Monday, June 22, 2009

Shirin


The violence is given weight by the reactions of the women. We are unable to decide for ourselves how to react at the moment of reception of the first image, which is emotion without visual cause. But the sounds are vivid enough that, when paired with the eyes of one of the older women, closing in a disgusted kind of disavowal, we are repositioned. The look is familiar: having seen the actions perhaps many times before, she is still devastated. It's a repeat response for us, due to the context.

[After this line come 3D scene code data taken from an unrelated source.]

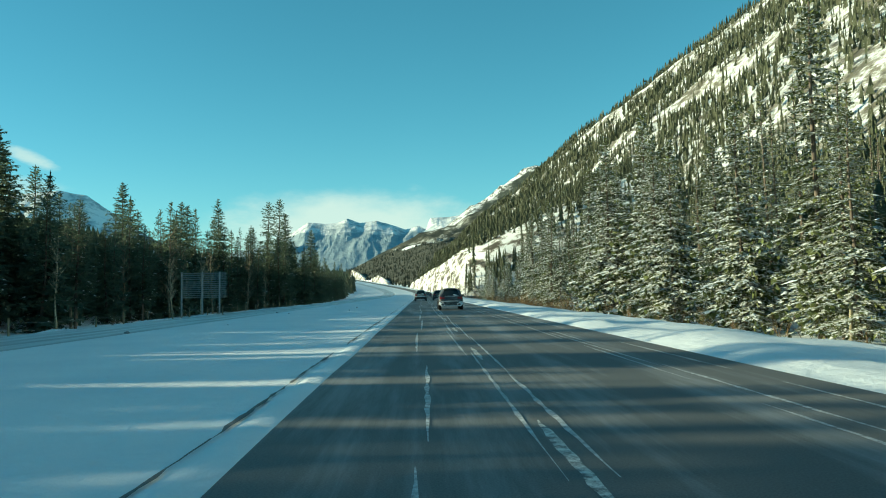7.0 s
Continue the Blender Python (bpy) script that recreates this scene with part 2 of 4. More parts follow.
road = strip("road", -1.5, 5.35, -120, 1400, lambda u, y: 0 * u, asphalt, "grey frosted asphalt carriageway with salt streaks", "road")
strip("road_oncoming", -17.1, -11.5, -120, 1400, lambda u, y: 0 * u - 0.2, packed, "snow-packed oncoming carriageway with tyre tracks", "road")


# ---- mountains ----
def crest(y):
    return np.interp(y, [-200, 300, 400, 539, 590, 640, 694, 730, 800, 900, 1000, 1100], [1300, 672, 514, 335, 263, 222, 182, 156, 120, 72, 40, 30])


def side_height(x, y):
    return 0.868 * x - 0.032 * np.maximum(x - 180, 0) + 0.138 * y - 91.0 - 0.24 * np.maximum(y - 770, 0)


def slope_rows(y):
    low = np.maximum(102 - 0.16 * y, 20)
    return low, crest(y)


def build_slope():
    verts, faces = [], []
    yy = np.concatenate([np.arange(-200, 300, 20), np.arange(300, 1101, 8)])
    n, back_n = 70, 8
    for y in yy:
        low, top = slope_rows(y)
        top = max(top, low + 5)
        for k in range(n + back_n):
            if k < n:
                x = low - 10 + (top - low + 10) * k / (n - 1)
                z = side_height(x, y)
                z += 5.0 * float(ripple(x, y, 38.0, 2.0)) * min(1, k / 8) + 2.5 * float(ripple(x, y, 13.0, 0.9)) * min(1, k / 8)
            else:
                d = (k - n + 1) * 22
                x, z = top + d, side_height(top, y) - 0.45 * d - 0.002 * d * d
            verts.append((x, y, z))
    w = n + back_n
    for j in range(len(yy) - 1):
        for k in range(w - 1):
            a = j * w + k
            faces.append((a, a + 1, a + 1 + w, a + w))
    return mesh_of("mountain_slope", verts, faces, True)


mountain = thing("mountain_slope", build_slope(), slope_snow, "steep snowy mountainside with rock bands and scattered conifers", "mountain", kind="structure")


def spurs(x, y, seed):
    """Sharp-edged ribs from 0 to 1 that run down a mountainside."""
    total, size, scale = 0.0, 1.0, 1.0
    for k in range(6):
        total += size * (1 - abs(noise.noise(Vector((x * scale + 0.35 * y * scale, y * scale, seed * 7.3 + k))))) ** 3
        size, scale = size * 0.5, scale * 2.03
    return total / 1.97


def ridge(name, tops, y, depth, drop, m, label, seed, steps=160, rows=44, rough=0.34, ribs=0.2, crisp=0.0, kind="structure"):
    """A mountain whose skyline runs through tops (x, z) at the distance y; it falls towards the road."""
    tx, tz = [t[0] for t in tops], [t[1] for t in tops]
    verts, faces = [], []
    for i in range(steps + 1):
        x = tx[0] + (tx[-1] - tx[0]) * i / steps
        for k in range(rows + 1):
            q = k / rows
            # the skyline's teeth soften and wander towards the foot
            at = x + 140 * q * noise.noise(Vector((x / 300, q * 3, seed)))
            top = float(np.mean(np.interp([at + d * depth * 0.28 * q for d in (-1, -0.6, -0.25, 0, 0.25, 0.6, 1)], tx, tz)))
            h = top * (1 - q) ** 1.25 - drop * q
            if crisp:
                # knife-edged spurs that run down from the skyline and fork
                run = x + 260 * q * noise.noise(Vector((x / 420, seed, 2.0)))
                crag = noise.ridged_multi_fractal(Vector((run / 230, q * 1.5, seed)), 0.9, 2.1, 5, 1.0, 2.0) / 2.2
                h += top * crisp * (crag - 0.5) * min(1.0, q * 5 + 0.1) * (1 - q) ** 1.4
            else:
                crag = spurs(x / (depth * ribs) + noise.noise(Vector((x / 400, q * 4, seed + 3))), q * 0.7 / ribs, seed)
                h += top * rough * (crag - 0.55) * math.sin(math.pi * min(1.0, 0.05 + q * 0.95)) ** 0.7
            verts.append((x, y - q * depth, h))
        verts.append((x, y + depth * 0.5, -drop))
    w = rows + 2
    for i in range(steps):
        for k in range(rows):
            a = i * w + k
            faces.append((a, a + w, a + w + 1, a + 1))
        a = i * w
        faces.append((a, a + rows + 1, a + w + rows + 1, a + w))
    return thing(name, mesh_of(name, verts, faces, not crisp), m, label, "mountain", kind=kind)


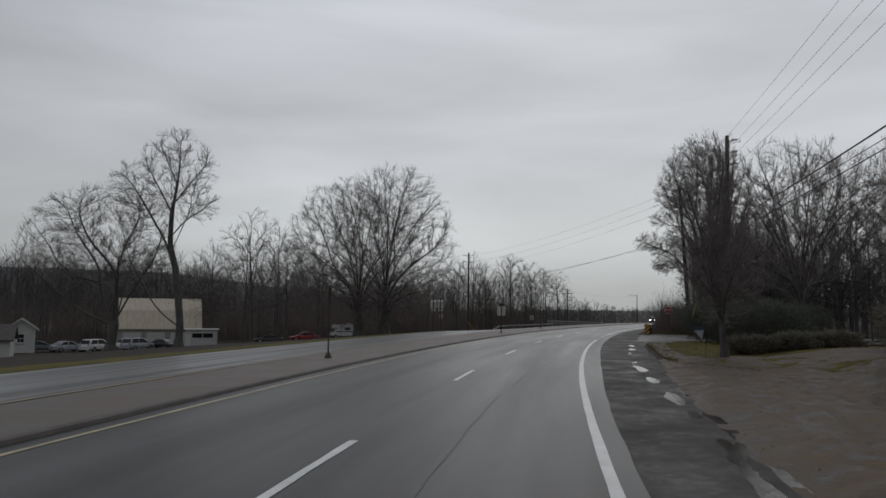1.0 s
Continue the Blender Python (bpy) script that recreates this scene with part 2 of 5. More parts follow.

Within Shirin we notice three levels: there is Kiarostami's event, and the theatre (living room) in which that event takes place; there is the filmic event, which is any given point during the narrative of the 'film' Shirin and Khosrou (this event is not perceived by the filmed audience, as we later find out, because the film did not exist for the women at that time); and, finally, the external event, which has the narrative moment relating to the history (in our imagination) of a particular woman in a particular shot. This is a personal film. That is, we presume that the weight of this story for this audience is enhanced by personal events. Obvious and common for this to be the case, but there is a particular emphasis here because without the image to dictate either way, we are not able to understand how the screen alone could have such a great effect on a face. Finding that Kiarostami had no film, we perhaps understand a little better. It's not possible. Is there a film which could have such a sustained effect? Not to mention an audience to experience those sustained emotions. In a funny turn, we wonder this at the same that the screen, and, by proxy, Shirin, has its effect on us.